Exercise aim
Restate the data below word for word. Skip any images it contains.

☆ ☆ ☆

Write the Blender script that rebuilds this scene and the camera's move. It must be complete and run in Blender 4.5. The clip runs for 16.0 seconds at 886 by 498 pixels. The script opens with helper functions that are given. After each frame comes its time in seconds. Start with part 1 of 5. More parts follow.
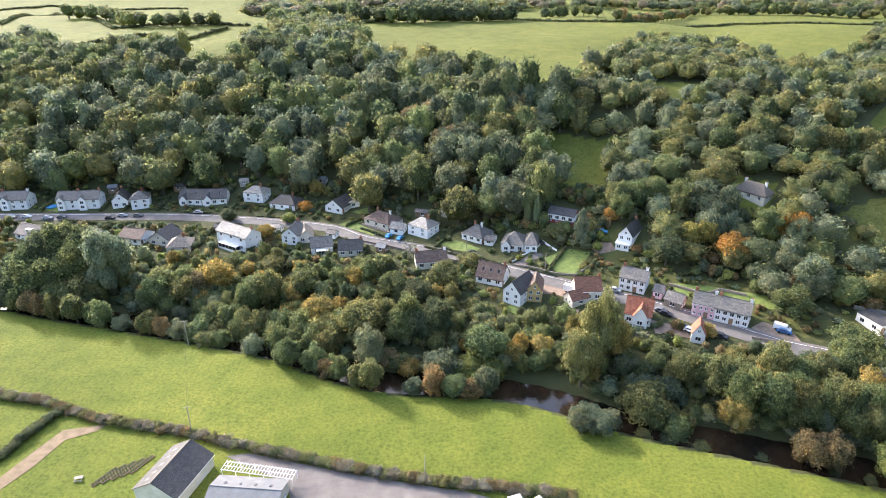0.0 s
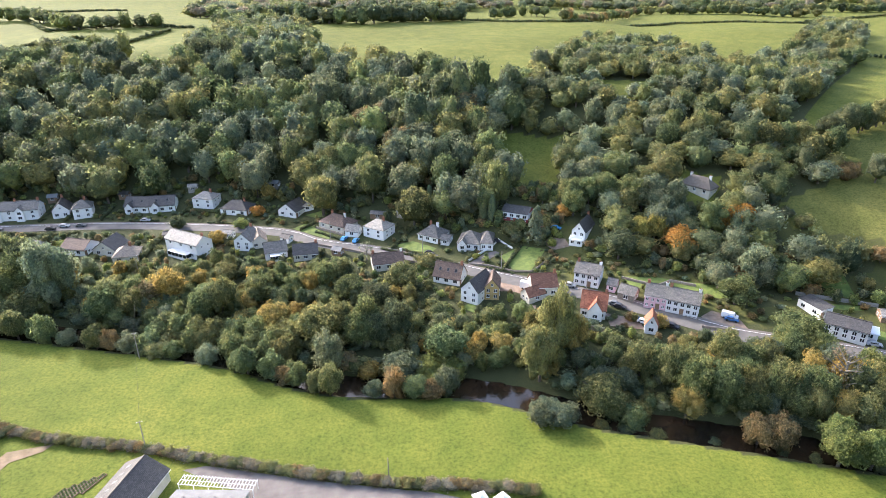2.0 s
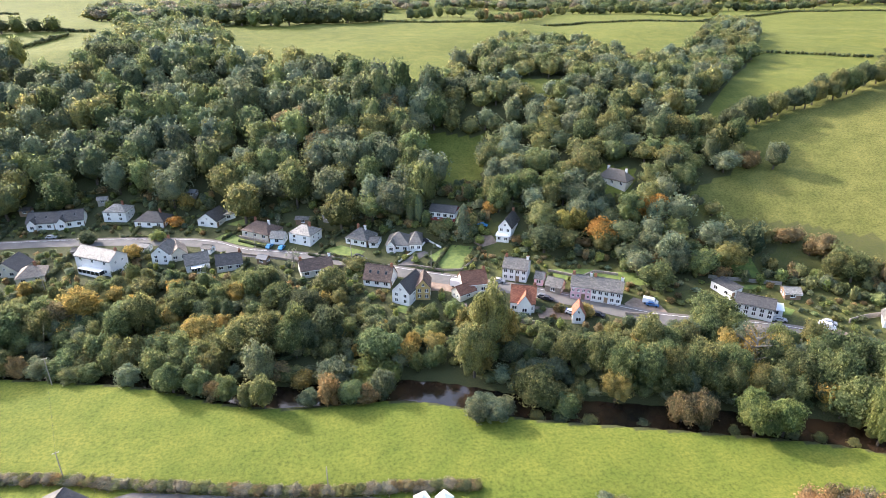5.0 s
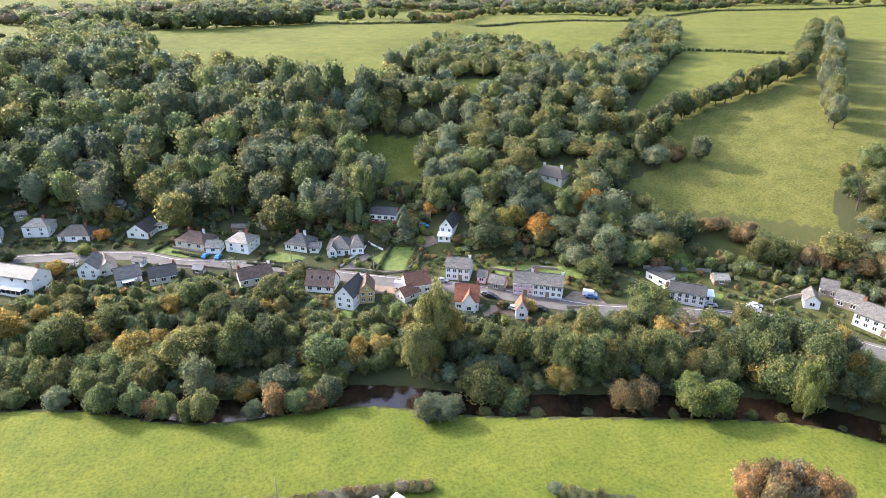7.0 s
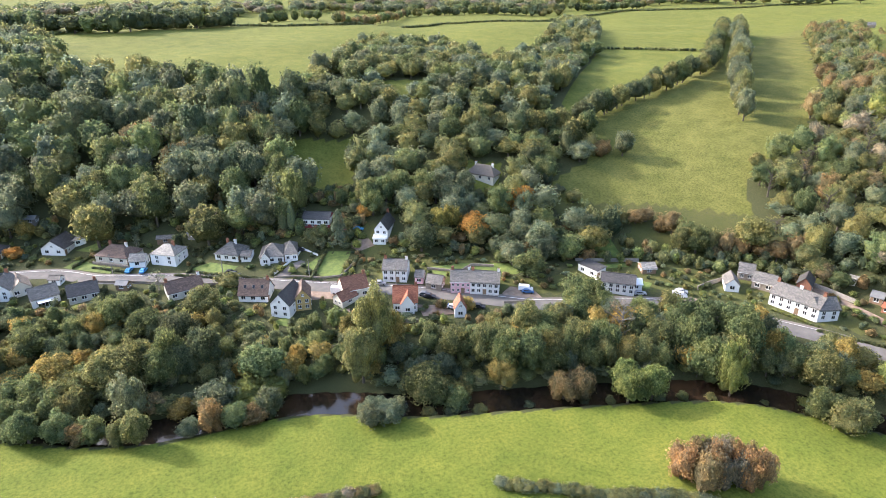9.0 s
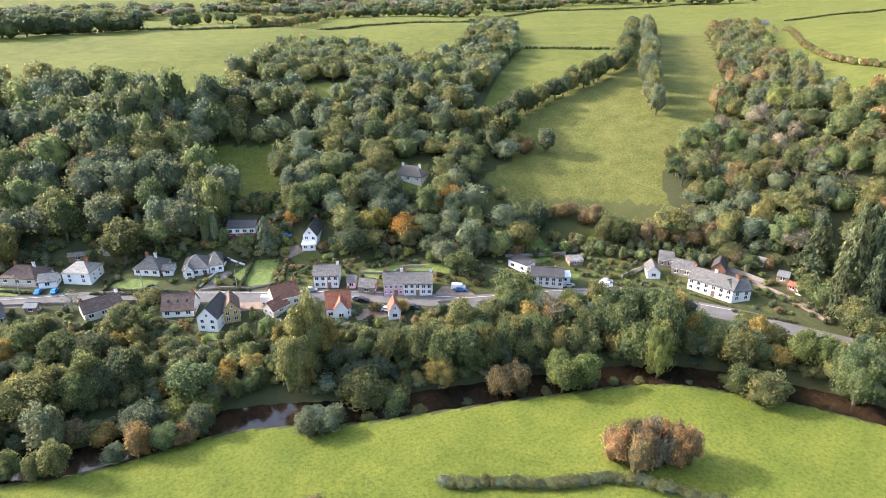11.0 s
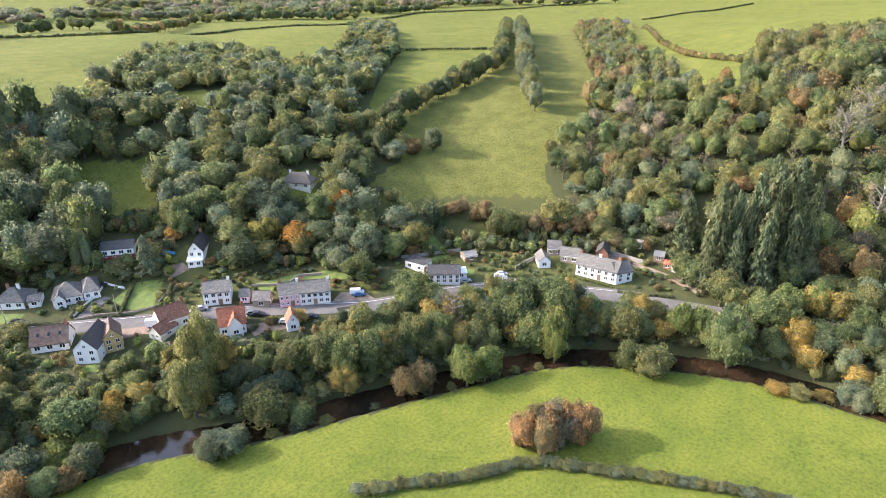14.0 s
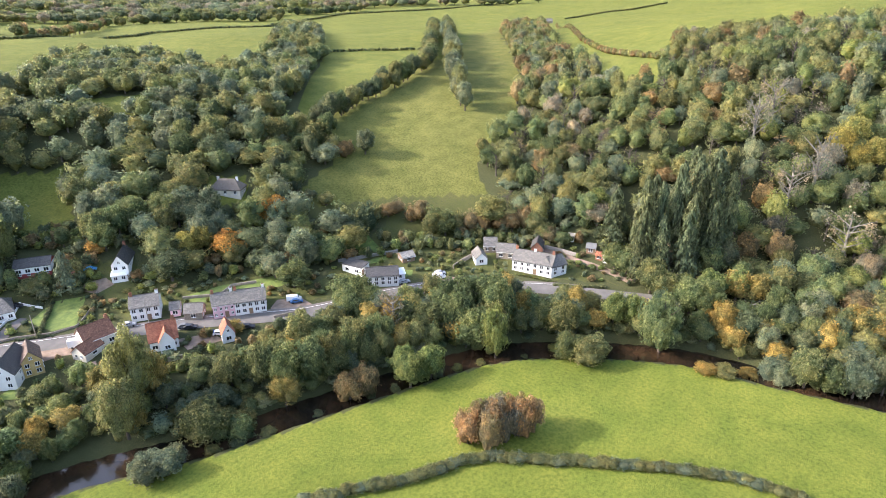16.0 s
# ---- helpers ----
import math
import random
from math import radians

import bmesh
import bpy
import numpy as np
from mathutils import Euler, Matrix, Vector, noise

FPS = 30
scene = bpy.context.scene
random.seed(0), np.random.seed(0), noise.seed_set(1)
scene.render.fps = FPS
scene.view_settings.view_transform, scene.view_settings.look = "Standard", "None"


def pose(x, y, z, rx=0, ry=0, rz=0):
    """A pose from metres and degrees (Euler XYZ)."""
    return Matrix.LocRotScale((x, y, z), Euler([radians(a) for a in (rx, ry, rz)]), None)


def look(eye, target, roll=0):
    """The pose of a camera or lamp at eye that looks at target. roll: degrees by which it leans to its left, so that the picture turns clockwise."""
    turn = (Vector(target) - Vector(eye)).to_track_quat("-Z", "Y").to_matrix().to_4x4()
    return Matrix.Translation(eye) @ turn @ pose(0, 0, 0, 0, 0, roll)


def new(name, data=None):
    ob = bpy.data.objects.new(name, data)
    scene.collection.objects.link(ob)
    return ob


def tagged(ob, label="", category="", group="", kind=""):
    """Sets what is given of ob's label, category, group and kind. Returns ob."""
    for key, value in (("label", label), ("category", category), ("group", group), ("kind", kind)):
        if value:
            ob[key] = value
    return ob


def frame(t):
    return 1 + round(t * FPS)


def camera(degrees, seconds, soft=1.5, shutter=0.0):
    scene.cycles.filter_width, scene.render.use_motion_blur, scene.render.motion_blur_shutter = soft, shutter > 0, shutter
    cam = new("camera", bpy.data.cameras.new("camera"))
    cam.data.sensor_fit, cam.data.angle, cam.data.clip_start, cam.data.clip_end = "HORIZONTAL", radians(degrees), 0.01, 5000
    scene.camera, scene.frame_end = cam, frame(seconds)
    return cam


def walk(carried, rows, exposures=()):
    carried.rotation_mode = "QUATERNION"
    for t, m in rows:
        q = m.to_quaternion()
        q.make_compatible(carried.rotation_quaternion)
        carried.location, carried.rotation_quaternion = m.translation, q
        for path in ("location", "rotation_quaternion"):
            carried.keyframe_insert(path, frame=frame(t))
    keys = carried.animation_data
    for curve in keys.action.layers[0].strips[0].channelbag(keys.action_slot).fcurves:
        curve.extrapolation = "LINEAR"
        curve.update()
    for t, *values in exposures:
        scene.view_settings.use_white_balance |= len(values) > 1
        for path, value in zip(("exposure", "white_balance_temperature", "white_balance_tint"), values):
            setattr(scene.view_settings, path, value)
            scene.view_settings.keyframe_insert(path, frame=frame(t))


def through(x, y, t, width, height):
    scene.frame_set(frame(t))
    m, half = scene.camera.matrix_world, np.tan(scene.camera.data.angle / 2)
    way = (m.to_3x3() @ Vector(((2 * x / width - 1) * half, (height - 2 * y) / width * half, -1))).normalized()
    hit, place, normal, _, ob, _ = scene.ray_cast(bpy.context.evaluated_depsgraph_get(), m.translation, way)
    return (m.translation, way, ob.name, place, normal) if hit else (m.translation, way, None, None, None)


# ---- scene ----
# ---- camera: a drone that hovers over the meadow and turns to its right ----
EYE = 105.0
cam = camera(71.66, 16.0, soft=0.8)
ROWS = [
    (0.0, 0.00, -23.97, 0.05), (0.5, -1.09, -23.96, 0.04), (1.0, -2.20, -23.95, 0.04), (1.5, -3.31, -23.94, 0.04),
    (2.0, -4.44, -23.92, 0.04), (2.5, -5.58, -23.91, 0.04), (3.0, -6.72, -23.90, 0.04), (3.5, -7.87, -23.88, 0.05),
    (4.0, -9.06, -23.87, 0.05), (6.5, -16.05, -23.75, 0.03), (7.0, -17.57, -23.73, 0.02), (7.5, -19.12, -23.71, 0.01),
    (8.0, -20.73, -23.69, -0.01), (8.5, -22.39, -23.67, -0.02), (9.0, -24.08, -23.64, -0.04), (11.5, -32.88, -23.51, -0.14),
    (12.0, -34.70, -23.48, -0.16), (12.5, -36.50, -23.45, -0.18), (13.0, -38.26, -23.43, -0.21), (13.5, -39.98, -23.41, -0.23),
    (14.0, -41.65, -23.39, -0.26), (14.5, -43.26, -23.39, -0.28), (15.0, -44.84, -23.38, -0.31), (15.5, -46.43, -23.38, -0.33),
    (16.0, -48.03, -23.38, -0.36),
]
walk(cam, [(t, pose(0, 0, EYE, 90 + pitch, 0, yaw) @ pose(0, 0, 0, 0, 0, roll)) for t, yaw, pitch, roll in ROWS],
     exposures=[(0.0, 2.03, 6060, 18), (16.0, 2.03, 6060, 18)])

# ---- sky and sun ----
SUN_AZ, SUN_EL = -43.0, 27.0    # degrees from +y towards +x, and above the horizon
world = bpy.data.worlds.new("world")
scene.world = world
world.use_nodes = True
_nt = world.node_tree
_sky = _nt.nodes.new("ShaderNodeTexSky")
_sky.sky_type, _sky.sun_disc = "NISHITA", False
_sky.sun_elevation, _sky.sun_rotation = radians(SUN_EL), radians(SUN_AZ)
_sky.air_density, _sky.dust_density = 1.2, 4.0
_nt.links.new(_sky.outputs[0], _nt.nodes["Background"].inputs[0])
_nt.nodes["Background"].inputs[1].default_value = 0.15
sun_data = bpy.data.lights.new("sun", "SUN")
sun_data.energy, sun_data.angle, sun_data.color = 2.0, radians(0.6), (1.0, 0.93, 0.82)
sun = new("sun", sun_data)
_d = Vector((math.sin(radians(SUN_AZ)) * math.cos(radians(SUN_EL)), math.cos(radians(SUN_AZ)) * math.cos(radians(SUN_EL)), math.sin(radians(SUN_EL))))
sun.matrix_world = look(_d * 300, (0, 0, 0))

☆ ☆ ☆

Response to this task
Write the Blender script that rebuilds this scene and the camera's move. It must be complete and run in Blender 4.5. The clip runs for 16.0 seconds at 886 by 498 pixels. The script opens with helper functions that are given. After each frame comes its time in seconds. Start with part 1 of 5. More parts follow.
0.0 s
2.0 s
5.0 s
7.0 s
9.0 s
11.0 s
14.0 s
16.0 s
# ---- helpers ----
import math
import random
from math import radians

import bmesh
import bpy
import numpy as np
from mathutils import Euler, Matrix, Vector, noise

FPS = 30
scene = bpy.context.scene
random.seed(0), np.random.seed(0), noise.seed_set(1)
scene.render.fps = FPS
scene.view_settings.view_transform, scene.view_settings.look = "Standard", "None"


def pose(x, y, z, rx=0, ry=0, rz=0):
    """A pose from metres and degrees (Euler XYZ)."""
    return Matrix.LocRotScale((x, y, z), Euler([radians(a) for a in (rx, ry, rz)]), None)


def look(eye, target, roll=0):
    """The pose of a camera or lamp at eye that looks at target. roll: degrees by which it leans to its left, so that the picture turns clockwise."""
    turn = (Vector(target) - Vector(eye)).to_track_quat("-Z", "Y").to_matrix().to_4x4()
    return Matrix.Translation(eye) @ turn @ pose(0, 0, 0, 0, 0, roll)


def new(name, data=None):
    ob = bpy.data.objects.new(name, data)
    scene.collection.objects.link(ob)
    return ob


def tagged(ob, label="", category="", group="", kind=""):
    """Sets what is given of ob's label, category, group and kind. Returns ob."""
    for key, value in (("label", label), ("category", category), ("group", group), ("kind", kind)):
        if value:
            ob[key] = value
    return ob


def frame(t):
    return 1 + round(t * FPS)


def camera(degrees, seconds, soft=1.5, shutter=0.0):
    scene.cycles.filter_width, scene.render.use_motion_blur, scene.render.motion_blur_shutter = soft, shutter > 0, shutter
    cam = new("camera", bpy.data.cameras.new("camera"))
    cam.data.sensor_fit, cam.data.angle, cam.data.clip_start, cam.data.clip_end = "HORIZONTAL", radians(degrees), 0.01, 5000
    scene.camera, scene.frame_end = cam, frame(seconds)
    return cam


def walk(carried, rows, exposures=()):
    carried.rotation_mode = "QUATERNION"
    for t, m in rows:
        q = m.to_quaternion()
        q.make_compatible(carried.rotation_quaternion)
        carried.location, carried.rotation_quaternion = m.translation, q
        for path in ("location", "rotation_quaternion"):
            carried.keyframe_insert(path, frame=frame(t))
    keys = carried.animation_data
    for curve in keys.action.layers[0].strips[0].channelbag(keys.action_slot).fcurves:
        curve.extrapolation = "LINEAR"
        curve.update()
    for t, *values in exposures:
        scene.view_settings.use_white_balance |= len(values) > 1
        for path, value in zip(("exposure", "white_balance_temperature", "white_balance_tint"), values):
            setattr(scene.view_settings, path, value)
            scene.view_settings.keyframe_insert(path, frame=frame(t))


def through(x, y, t, width, height):
    scene.frame_set(frame(t))
    m, half = scene.camera.matrix_world, np.tan(scene.camera.data.angle / 2)
    way = (m.to_3x3() @ Vector(((2 * x / width - 1) * half, (height - 2 * y) / width * half, -1))).normalized()
    hit, place, normal, _, ob, _ = scene.ray_cast(bpy.context.evaluated_depsgraph_get(), m.translation, way)
    return (m.translation, way, ob.name, place, normal) if hit else (m.translation, way, None, None, None)


# ---- scene ----
# ---- camera: a drone that hovers over the meadow and turns to its right ----
EYE = 105.0
cam = camera(71.66, 16.0, soft=0.8)
ROWS = [
    (0.0, 0.00, -23.97, 0.05), (0.5, -1.09, -23.96, 0.04), (1.0, -2.20, -23.95, 0.04), (1.5, -3.31, -23.94, 0.04),
    (2.0, -4.44, -23.92, 0.04), (2.5, -5.58, -23.91, 0.04), (3.0, -6.72, -23.90, 0.04), (3.5, -7.87, -23.88, 0.05),
    (4.0, -9.06, -23.87, 0.05), (6.5, -16.05, -23.75, 0.03), (7.0, -17.57, -23.73, 0.02), (7.5, -19.12, -23.71, 0.01),
    (8.0, -20.73, -23.69, -0.01), (8.5, -22.39, -23.67, -0.02), (9.0, -24.08, -23.64, -0.04), (11.5, -32.88, -23.51, -0.14),
    (12.0, -34.70, -23.48, -0.16), (12.5, -36.50, -23.45, -0.18), (13.0, -38.26, -23.43, -0.21), (13.5, -39.98, -23.41, -0.23),
    (14.0, -41.65, -23.39, -0.26), (14.5, -43.26, -23.39, -0.28), (15.0, -44.84, -23.38, -0.31), (15.5, -46.43, -23.38, -0.33),
    (16.0, -48.03, -23.38, -0.36),
]
walk(cam, [(t, pose(0, 0, EYE, 90 + pitch, 0, yaw) @ pose(0, 0, 0, 0, 0, roll)) for t, yaw, pitch, roll in ROWS],
     exposures=[(0.0, 2.03, 6060, 18), (16.0, 2.03, 6060, 18)])

# ---- sky and sun ----
SUN_AZ, SUN_EL = -43.0, 27.0    # degrees from +y towards +x, and above the horizon
world = bpy.data.worlds.new("world")
scene.world = world
world.use_nodes = True
_nt = world.node_tree
_sky = _nt.nodes.new("ShaderNodeTexSky")
_sky.sky_type, _sky.sun_disc = "NISHITA", False
_sky.sun_elevation, _sky.sun_rotation = radians(SUN_EL), radians(SUN_AZ)
_sky.air_density, _sky.dust_density = 1.2, 4.0
_nt.links.new(_sky.outputs[0], _nt.nodes["Background"].inputs[0])
_nt.nodes["Background"].inputs[1].default_value = 0.15
sun_data = bpy.data.lights.new("sun", "SUN")
sun_data.energy, sun_data.angle, sun_data.color = 2.0, radians(0.6), (1.0, 0.93, 0.82)
sun = new("sun", sun_data)
_d = Vector((math.sin(radians(SUN_AZ)) * math.cos(radians(SUN_EL)), math.cos(radians(SUN_AZ)) * math.cos(radians(SUN_EL)), math.sin(radians(SUN_EL))))
sun.matrix_world = look(_d * 300, (0, 0, 0))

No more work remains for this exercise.